Issued: May 28, 2016 8:30 AM HST
Based on data through 8:00 am May 28 2016 HST
Water vapor imagery reveals an upper level trough with its axis running from 40°N 157°W to 27°N 159°W to 18°N 174°W. The upper trough as well as ample moisture is helping to support a surface front from 40°N 149°W to 26°N 160°W. North of 30°N, the layered cloud band associated with the front is approximately 250 miles wide with tops to 40 thousand feet. Between 30°N and 26°N, the frontal band tapers to a 125 mile wide band near 30°N to a 50 mile wide band near 26°N. Clouds tops also gradually lessen, from 40 thousand feet near 30°N to 20 thousand feet near 26°N. South of 26°N, the front transitions to a nearly stationary surface trough, running from 26°N 160°W to 22°N 163°W.

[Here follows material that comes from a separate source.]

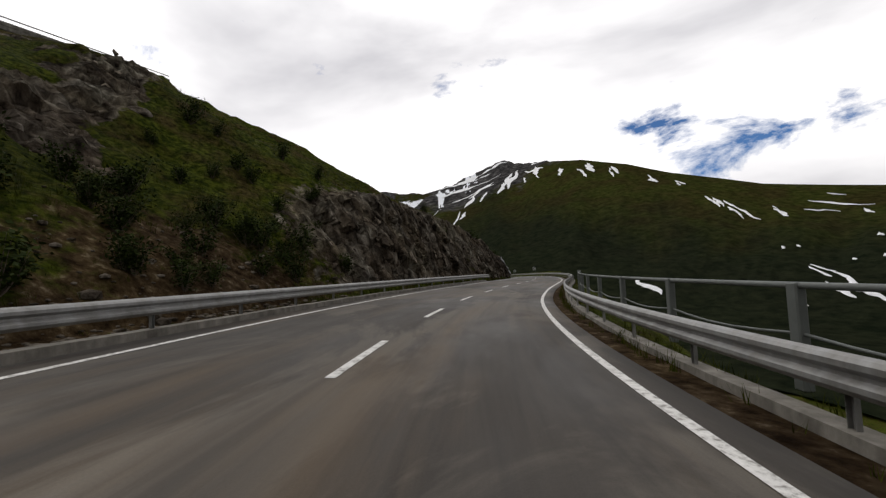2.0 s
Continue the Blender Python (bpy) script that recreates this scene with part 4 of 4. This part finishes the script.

Low level satellite derived winds place the center of a surface high near 37°N 137°W with its associated ridge extending southwest to 24°N 157°W, or about 200 miles north of Oahu. East of 150°W, broken stratocumulus /sc/ are generally moving to the west between 15 and 25 mph. Between the area north of the main Hawaiian island, the front, and 150°W, overall cloud motion is to the northwest and north. Elsewhere in the area, scattered sc and cumulus /cu/ are moving to the west between 15 and 25 mph.
Over the main Hawaiian islands this morning, low level showery clouds linger along the north and east slopes of Oahu Molokai and Big Island. On Maui and Kauai, low clouds are lingering along the southeast shores and slopes. Other areas on the Big Island have broken clouds, but keeping the summits clear. The remaining areas on the smaller island have few level clouds.
A long swath of cirrus /ci/ is being pulled north and eastward from scattered thunderstorm convection along the inter-tropical convergence zone /itcz/ found south of 10°N. The 400 mile wide band of CI runs from 10°N 163°W to 19°N 140°W, passing over the Big Island.